US department store JCPenney has witnessed comparable sales drop 5.4 per cent over the December holiday period, and confirmed the closure of three stores over the “next few months” as part of an ongoing evaluation of its store portfolio.
The retailer, however, reaffirmed it expects to generate a positive free cash flow in fiscal 2018, while reducing inventory in excess of $225 million, or 8 per cent, and end the year with liquidity in excess of $2 billion.
According to GlobalData Retail managing director Neil Saunders, JCPenney went into the festive season in a weakened state and, as such, was not able to capitalize on the favourable trends as other retailers potentially were.
“Stores, for example, were densely packed full of merchandise and provided consumers with a less than inspiring shopping experience,” Saunders said.
“The same is true online where a vast array of products with few standout items reduced conversion rates.

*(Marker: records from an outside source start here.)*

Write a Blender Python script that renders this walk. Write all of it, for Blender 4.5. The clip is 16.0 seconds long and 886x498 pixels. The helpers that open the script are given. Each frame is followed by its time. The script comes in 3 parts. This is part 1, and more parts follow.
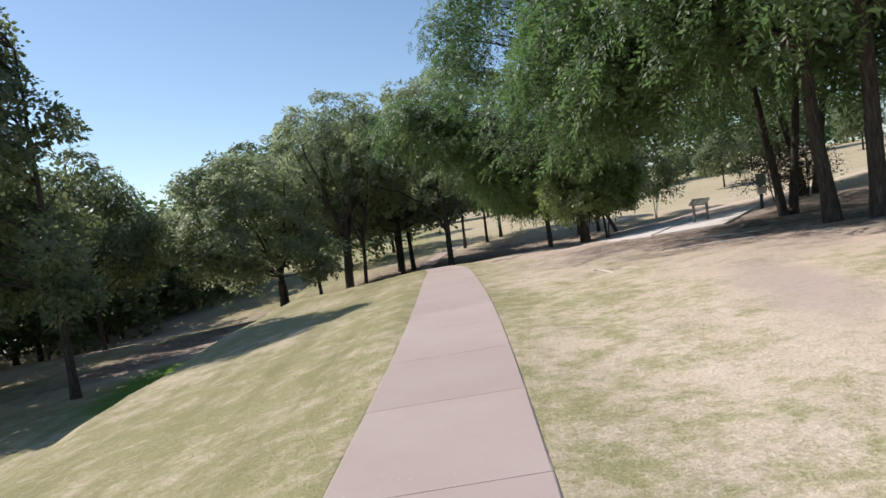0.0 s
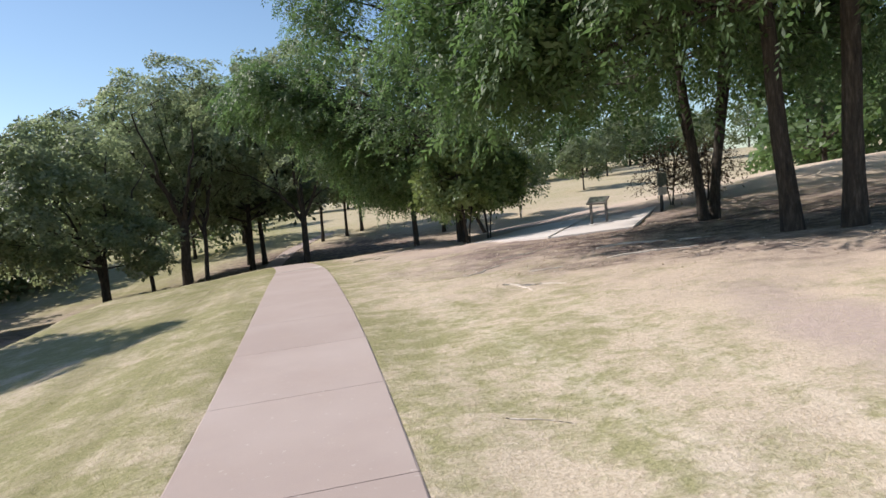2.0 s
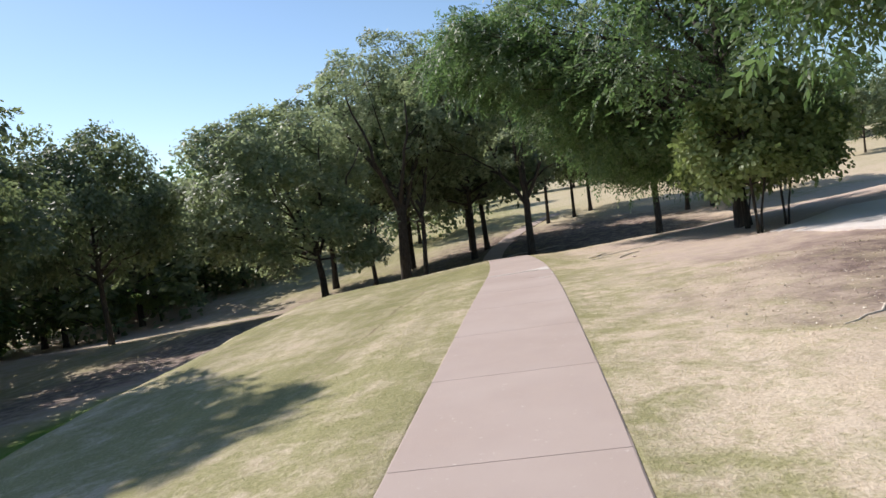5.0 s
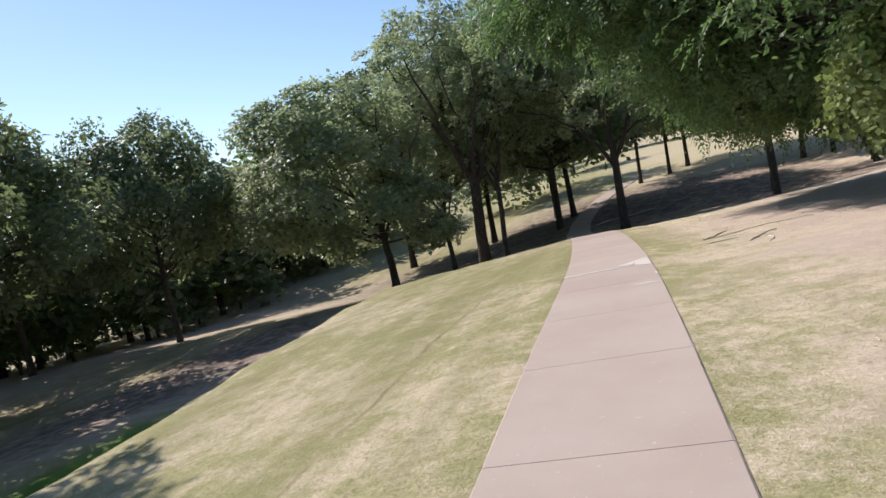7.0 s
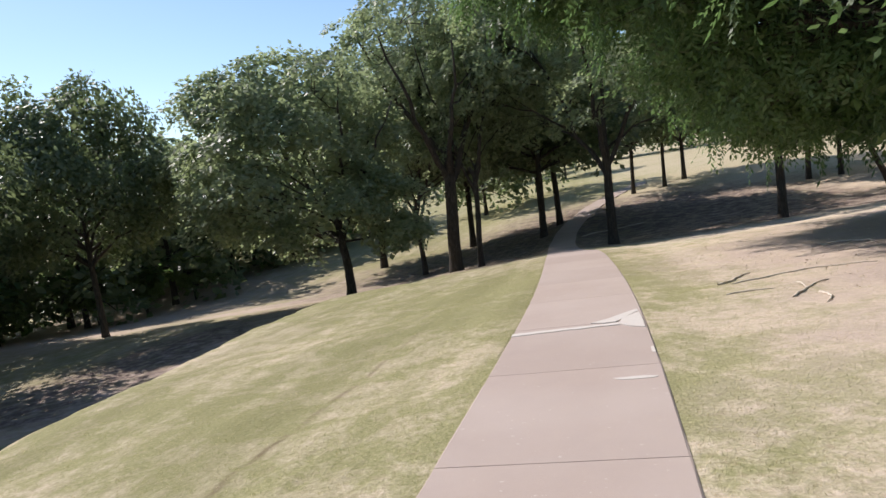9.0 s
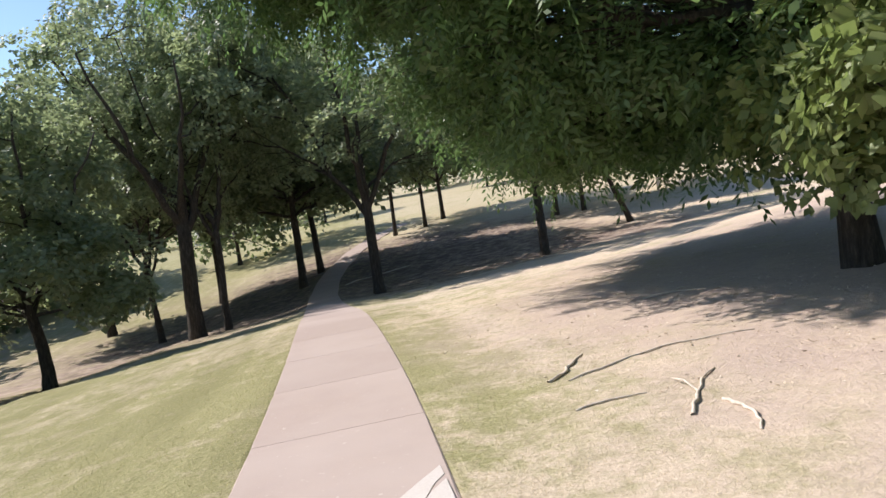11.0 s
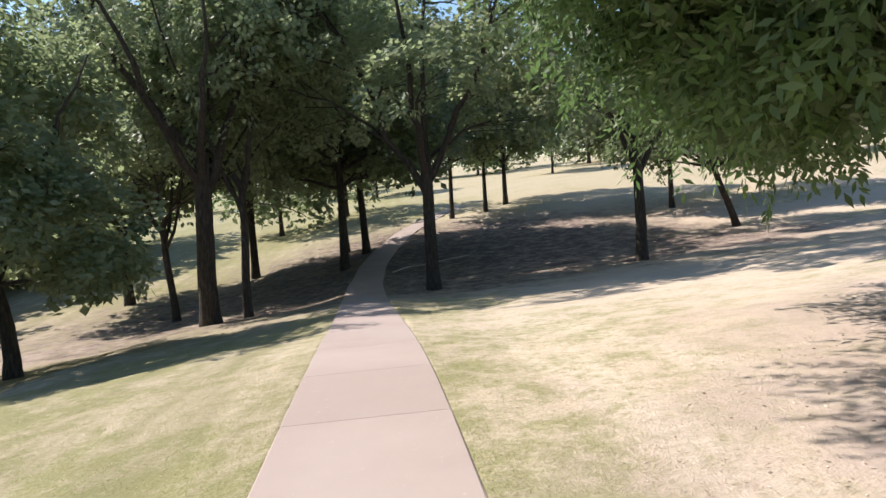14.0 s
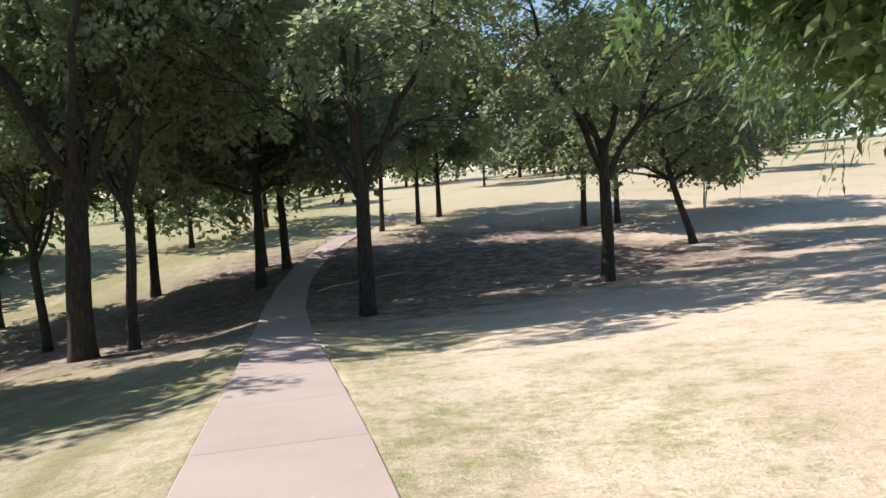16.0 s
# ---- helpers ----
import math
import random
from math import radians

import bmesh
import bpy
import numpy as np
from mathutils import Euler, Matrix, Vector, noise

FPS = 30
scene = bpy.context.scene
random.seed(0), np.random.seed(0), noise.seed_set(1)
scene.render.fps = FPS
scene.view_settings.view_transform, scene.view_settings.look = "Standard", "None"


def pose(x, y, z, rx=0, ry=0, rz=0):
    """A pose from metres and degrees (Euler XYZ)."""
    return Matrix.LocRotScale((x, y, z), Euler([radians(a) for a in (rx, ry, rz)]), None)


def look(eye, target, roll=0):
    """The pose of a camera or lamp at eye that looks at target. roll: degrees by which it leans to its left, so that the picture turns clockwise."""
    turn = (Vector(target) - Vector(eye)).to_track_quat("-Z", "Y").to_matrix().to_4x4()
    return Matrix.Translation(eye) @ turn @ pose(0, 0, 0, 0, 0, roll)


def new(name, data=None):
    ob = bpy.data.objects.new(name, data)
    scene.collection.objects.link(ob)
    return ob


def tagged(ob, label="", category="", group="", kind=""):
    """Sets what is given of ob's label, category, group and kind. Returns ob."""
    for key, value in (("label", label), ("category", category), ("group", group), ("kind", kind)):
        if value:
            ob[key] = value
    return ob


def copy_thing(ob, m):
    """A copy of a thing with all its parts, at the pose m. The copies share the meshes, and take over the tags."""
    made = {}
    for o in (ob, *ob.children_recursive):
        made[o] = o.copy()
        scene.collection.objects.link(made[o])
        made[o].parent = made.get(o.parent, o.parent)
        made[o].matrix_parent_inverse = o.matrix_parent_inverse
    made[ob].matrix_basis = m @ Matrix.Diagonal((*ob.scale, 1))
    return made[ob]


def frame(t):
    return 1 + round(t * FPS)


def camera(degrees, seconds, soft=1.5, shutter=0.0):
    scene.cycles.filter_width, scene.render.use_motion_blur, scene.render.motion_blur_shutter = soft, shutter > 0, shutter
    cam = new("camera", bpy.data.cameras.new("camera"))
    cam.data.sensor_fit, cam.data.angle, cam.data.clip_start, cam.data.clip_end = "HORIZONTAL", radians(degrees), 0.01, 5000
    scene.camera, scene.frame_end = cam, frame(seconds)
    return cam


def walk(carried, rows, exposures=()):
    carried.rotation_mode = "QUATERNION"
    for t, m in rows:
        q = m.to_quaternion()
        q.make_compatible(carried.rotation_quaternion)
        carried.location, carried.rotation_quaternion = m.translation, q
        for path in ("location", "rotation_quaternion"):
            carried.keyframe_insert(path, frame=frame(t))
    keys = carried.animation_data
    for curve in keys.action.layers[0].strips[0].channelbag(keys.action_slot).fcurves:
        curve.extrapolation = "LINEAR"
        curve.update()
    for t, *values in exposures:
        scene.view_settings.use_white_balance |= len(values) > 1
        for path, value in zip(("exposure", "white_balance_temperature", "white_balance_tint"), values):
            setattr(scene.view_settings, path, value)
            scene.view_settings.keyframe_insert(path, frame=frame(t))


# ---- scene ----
# camera: seconds, eye x y z, pitch, lean, yaw
cam = camera(65.96, 16.0, soft=1.55)
PATH = [
    (0.0, 0.000, -0.000, 1.410, -2.50, 7.56, -0.45),
    (0.5, 0.086, 0.939, 1.371, -2.24, 7.34, -2.08),
    (1.0, 0.106, 1.876, 1.347, -2.95, 6.72, -5.63),
    (1.5, 0.120, 2.801, 1.340, -3.73, 6.04, -9.07),
    (2.0, 0.109, 3.712, 1.348, -4.31, 4.99, -12.25),
    (2.5, 0.124, 4.591, 1.361, -5.13, 3.64, -13.57),
    (3.0, 0.129, 5.423, 1.352, -4.88, 2.08, -14.46),
    (3.5, 0.174, 6.231, 1.332, -4.90, 1.26, -14.08),
    (4.0, 0.221, 7.032, 1.327, -5.18, 2.82, -7.75),
    (4.5, 0.250, 7.824, 1.335, -5.17, 5.76, 0.19),
    (4.7, 0.259, 8.148, 1.348, -4.66, 6.42, 3.15),
    (5.0, 0.275, 8.636, 1.369, -4.08, 7.22, 6.46),
    (5.5, 0.305, 9.460, 1.407, -3.80, 7.99, 8.44),
    (6.0, 0.331, 10.301, 1.442, -4.23, 8.50, 8.24),
    (6.5, 0.346, 11.160, 1.469, -5.01, 9.38, 9.20),
    (6.8, 0.347, 11.683, 1.480, -5.47, 10.29, 11.52),
    (7.0, 0.346, 12.034, 1.486, -5.76, 11.03, 13.72),
    (7.5, 0.360, 12.916, 1.491, -6.88, 11.21, 15.28),
    (8.0, 0.409, 13.780, 1.467, -6.86, 9.45, 15.68),
    (8.5, 0.435, 14.638, 1.412, -6.70, 8.21, 16.47),
    (9.0, 0.438, 15.520, 1.361, -6.17, 7.04, 13.18),
    (9.5, 0.438, 16.401, 1.329, -6.13, 8.04, 6.24),
    (10.0, 0.449, 17.278, 1.309, -6.35, 7.96, 0.13),
    (10.2, 0.450, 17.623, 1.302, -6.33, 8.56, -1.43),
    (10.5, 0.448, 18.140, 1.293, -6.09, 9.02, -3.65),
    (11.0, 0.432, 18.993, 1.281, -5.26, 8.39, -6.78),
    (11.5, 0.399, 19.840, 1.262, -4.69, 6.71, -8.74),
    (12.0, 0.353, 20.688, 1.241, -5.34, 5.13, -9.25),
    (12.3, 0.322, 21.199, 1.228, -6.58, 4.66, -8.90),
    (12.5, 0.300, 21.541, 1.220, -7.68, 4.54, -8.48),
    (13.0, 0.250, 22.393, 1.197, -8.18, 3.88, -4.07),
    (13.5, 0.242, 23.213, 1.154, -7.04, 3.57, -1.29),
    (14.0, 0.227, 24.042, 1.099, -6.17, 3.86, -2.24),
    (14.5, 0.191, 24.887, 1.040, -5.80, 3.74, -1.88),
    (15.0, 0.129, 25.747, 0.980, -4.92, 4.46, -1.86),
    (15.5, 0.058, 26.612, 0.916, -4.90, 4.24, -2.81),
    (16.0, 0.000, 27.480, 0.848, -5.36, 2.61, -8.57),
]
EXPOSURES = [(0.0, 0.0), (2.5, 0.07), (4.5, 0.12), (9.0, 0.12), (12.3, 0.48), (16.0, 0.48)]
walk(cam, [(t, pose(x, y, z, 90 + pitch, lean, yaw)) for t, x, y, z, pitch, lean, yaw in PATH], EXPOSURES)

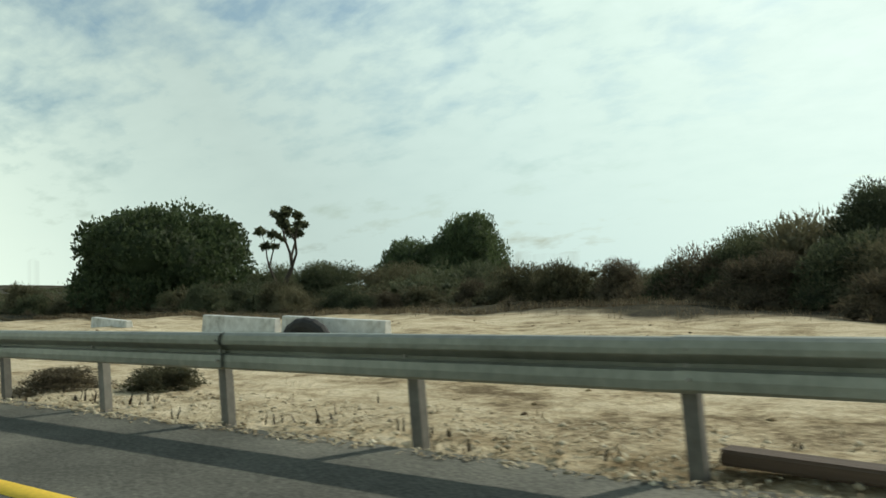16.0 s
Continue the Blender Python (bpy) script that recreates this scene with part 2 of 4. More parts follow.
M_GROUND = ground_material()
M_STEEL = material("galvanised_steel", ((0.3, (0.165, 0.173, 0.140)), (0.5, (0.242, 0.251, 0.205)), (0.75, (0.34, 0.346, 0.288))), scale=9, big=0.9, rough=0.45, metal=0.42, bump=0.1, bump_scale=60, per_object=0.12)
M_POST = material("weathered_post_steel", ((0.3, (0.20, 0.19, 0.165)), (0.55, (0.34, 0.325, 0.285)), (0.8, (0.45, 0.43, 0.38))), scale=14, big=2, rough=0.7, metal=0.25, per_object=0.25)
M_BRACKET = material("pale_bracket_steel", ((0.3, (0.36, 0.35, 0.30)), (0.7, (0.55, 0.53, 0.46))), scale=9, rough=0.6, metal=0.1)
# brown-grey post steel; the shade on the front faces is mixed into its colour
M_POST_SHADED = material("shaded_brown_post_steel", ((0.3, (0.10, 0.094, 0.080)), (0.55, (0.165, 0.155, 0.132)), (0.8, (0.25, 0.235, 0.20))), scale=14, big=2, rough=0.75, metal=0.2, per_object=0.35)
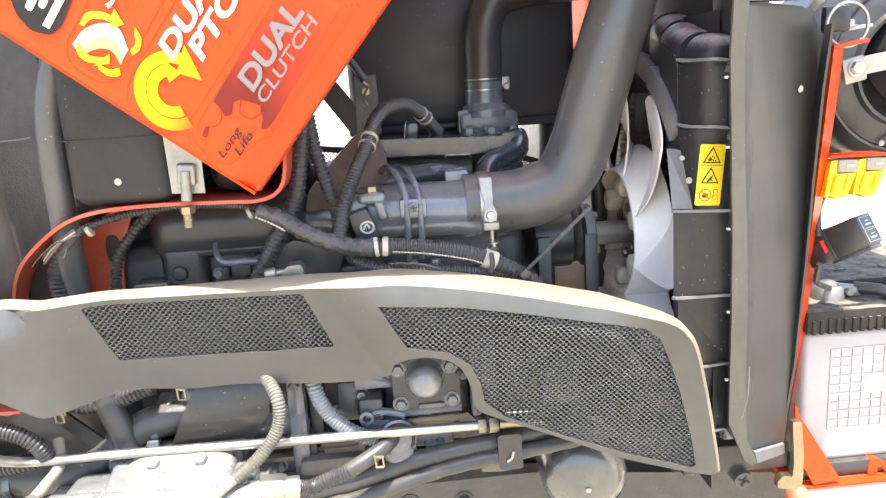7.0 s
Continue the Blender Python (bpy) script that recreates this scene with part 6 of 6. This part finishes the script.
def build_front_bits():
    t = thing("air_cleaner", (0.6, 1.1, 1.05), "black plastic air cleaner canister with a steel clamp band", "air cleaner")
    prof = [(0, 0.12), (0.09, 0.122), (0.10, 0.126), (0.112, 0.126), (0.12, 0.118), (0.150, 0.116), (0.166, 0.112), (0.172, 0.106), (0.176, 0.104), (0.176, 0.101), (0.172, 0.100), (0.174, 0.098), (0.178, 0.074), (0.184, 0.071), (0.184, 0.067), (0.170, 0.065), (0.150, 0.05), (0.148, 0.01)]
    part("canister", lathe(B(), (0.594, 1.20, 1.168), (-0.03, -1, -0.02), prof, 56), BLK, t)
    part("moulded_mark", box(B(), (0.575, 1.022, 1.083), (0.030, 0.002, 0.004), 0, (0, -25, 0)), SHR, t)
    part("paint_dot", lathe(B(), (0.558, 1.024, 1.073), (0, -1, 0), [(0, 0.004), (0.001, 0.003)], 10), WHITE, t)
    part("inlet", hose(B(), [(0.60, 1.05, 1.165), (0.61, 1.00, 1.19), (0.625, 0.99, 1.24), (0.64, 1.0, 1.34)], 0.06, 28), BLK, t)
    part("bracket", band(B(), [(0.458, 0.952, 1.165), (0.50, 0.957, 1.172), (0.56, 0.95, 1.180), (0.64, 0.955, 1.195)], 0.004, 0.020), ZINCW, t, "zinc clamp band")
    part("bracket_foot", box(B(), (0.470, 0.952, 1.166), (0.026, 0.006, 0.028), 0.002, (0, -12, 0)), ZINCW, t)
    part("bolt", hexnut(B(), (0.471, 0.949, 1.168), (0, -1, 0), 0.008, 0.006, 0.010), STEEL, t)
    bm = B()
    hose(bm, [(0.4464 + 0.023 * math.cos(radians(a)), 0.930, 1.2144 + 0.023 * math.sin(radians(a))) for a in range(0, 361, 20)], 0.0019, 8, 0.003)
    single("wire_ring", bm, STEEL, "thin bright steel wire ring hanging on the latch", "ring")
    for x in (0.0, 0.035):
        t = thing("fuse_holder", (0.47 + x, 0.98, 1.02), "yellow plastic fuse holder with a clear cap", "fuse holder", "fuse holders beside the post")
        bm = slab(B(), [(0.462 + x, 1.062), (0.470 + x, 1.063), (0.470 + x, 1.047), (0.494 + x, 1.047), (0.486 + x, 1.026), (0.482 + x, 1.017), (0.476 + x, 1.020), (0.470 + x, 1.016), (0.464 + x, 1.022), (0.456 + x, 1.020), (0.459 + x, 1.04)], 0.972, 0.992)
        part("body", bevelled(bm, 0.0015), YEL, t)
        part("clip", box(B(), (0.469 + x, 0.970, 1.034), (0.010, 0.006, 0.022), 0.002, (0, 14, 0)), YEL, t)
        part("clip", box(B(), (0.482 + x, 0.971, 1.036), (0.004, 0.005, 0.018), 0.001, (0, 14, 0)), YEL, t)
        part("cap", box(B(), (0.482 + x, 0.980, 1.0555), (0.025, 0.022, 0.015), 0.002, (0, 3, 0)), CLEAR, t, "pale clear cap")
        part("cap_mark", box(B(), (0.484 + x, 0.9685, 1.056), (0.010, 0.001, 0.003), 0), WHITE, t)
    t = thing("relay", (0.47, 0.98, 0.94), "black relay box with a small printed label", "relay")
    R = pose(0.496, 0.976, 0.970, 0, -30, -58)
    turned = lambda bm: (bmesh.ops.transform(bm, matrix=R, verts=bm.verts), bm)[1]
    part("box", turned(box(B(), (0, 0, 0), (0.044, 0.034, 0.038), 0.002)), BLK, t)
    part("box_lip", turned(box(B(), (-0.022, 0, 0), (0.004, 0.037, 0.041), 0.001)), BLK, t)
    part("socket", turned(box(B(), (-0.040, 0.0, -0.003), (0.034, 0.031, 0.034), 0.003)), BLK, t)
    part("base_rib", turned(box(B(), (-0.005, 0.0, -0.021), (0.05, 0.026, 0.006), 0.001)), BLK, t)
    part("fuse_blade", turned(box(B(), (-0.029, -0.0155, 0.0), (0.005, 0.002, 0.016), 0)), REDINK, t, "red fuse blade")
    for dz in (0.0082, -0.0082):
        part("label_bar", turned(box(B(), (0.0221, 0.0, dz), (0.001, 0.027, 0.0150), 0)), WHITE, t, "white printed frame")
        part("label_bar", turned(box(B(), (0.0223, 0.0, dz), (0.001, 0.0255, 0.0137), 0)), BLK, t)
        part("label_bar", turned(box(B(), (0.0225, 0.0, dz + 0.002), (0.001, 0.007, 0.0016), 0)), WHITE, t)
        part("label_bar", turned(box(B(), (0.0225, 0.0, dz - 0.0025), (0.001, 0.013, 0.0022), 0)), WHITE, t)
    part("wire", hose(B(), [(0.462, 0.985, 0.935), (0.468, 1.0, 0.91), (0.49, 1.03, 0.895), (0.53, 1.07, 0.875)], 0.004, 8), RUB, t)
    part("wire", hose(B(), [(0.478, 1.0, 1.03), (0.466, 1.0, 1.0), (0.462, 0.99, 0.965)], 0.004, 8), RUB, t)


build_front_bits()


# ---- behind ----
def build_behind():
    t = thing("parked_tractor", (0.87, 3.3, -0.15), "bright orange parked tractor standing behind", "tractor")
    part("hood", box(B(), (0.87, 3.20, 1.42), (0.58, 1.50, 0.27), 0.06, seg=3), ORANGE, t)
    part("front_grille", box(B(), (0.87, 2.44, 1.40), (0.34, 0.02, 0.16), 0.01), BLK, t)
    part("engine", box(B(), (0.87, 3.40, 1.15), (0.30, 0.90, 0.32), 0.04), RAIL, t)
    part("chassis", box(B(), (0.87, 3.70, 0.80), (0.30, 1.8, 0.50), 0.05), RAIL, t)
    for x, y, r in ((0.50, 3.30, 0.36), (1.24, 3.30, 0.36), (0.42, 4.60, 0.50), (1.32, 4.60, 0.50)):
        part("wheel", lathe(B(), (x - 0.1, y, r - 0.15), (1, 0, 0), [(0, 0.2), (0.0, r - 0.05), (0.03, r), (0.17, r), (0.2, r - 0.05), (0.2, 0.2)], 32), RUB, t)
    for y, z in ((3.30, 0.21), (4.60, 0.35)):
        part("axle", rod(B(), (0.45, y, z), (1.30, y, z), 0.06), RAIL, t)
    part("axle_post", box(B(), (0.87, 3.30, 0.40), (0.12, 0.12, 0.40), 0.02), RAIL, t)
    part("axle_post", box(B(), (0.87, 4.50, 0.50), (0.30, 0.30, 0.40), 0.02), RAIL, t)
    t = thing("wall", (0.0, 7.0, 0.0), "pale sunlit plastered wall far behind", "wall", kind="structure")
    part("wall_face", box(B(), (0.0, 9.0, 1.5), (30, 0.2, 3.0), 0.02), surface("pale_plaster", (0.75, 0.73, 0.68), 0.85, scale=2.0), t)


build_behind()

Extensive discounting did little to remedy these weaknesses or stimulate revenue growth.”
Saunders noted the retailers biggest problem area is in its apparel category, where it continues to lose customers and market share, having a knock-on effect in other sectors of the business such as home and electronics.
“In essence, unless the issues in clothing are corrected, JCPenney will remain in a death spiral,” Saunders said.
Additionally, while the business made efforts to boost sales in the toy category over the holidays, likely trying to fill the gulf left behind by the bankrupt Toys ‘R’ Us, the overall impact was lackluster.
“In typical fashion, toy departments lacked discipline… with the presentation, merchandising and ranging all leaving a lot to be desired,” Saunders said.
“Against stiff competition from other players, this approach was simply not good enough to drive trade.”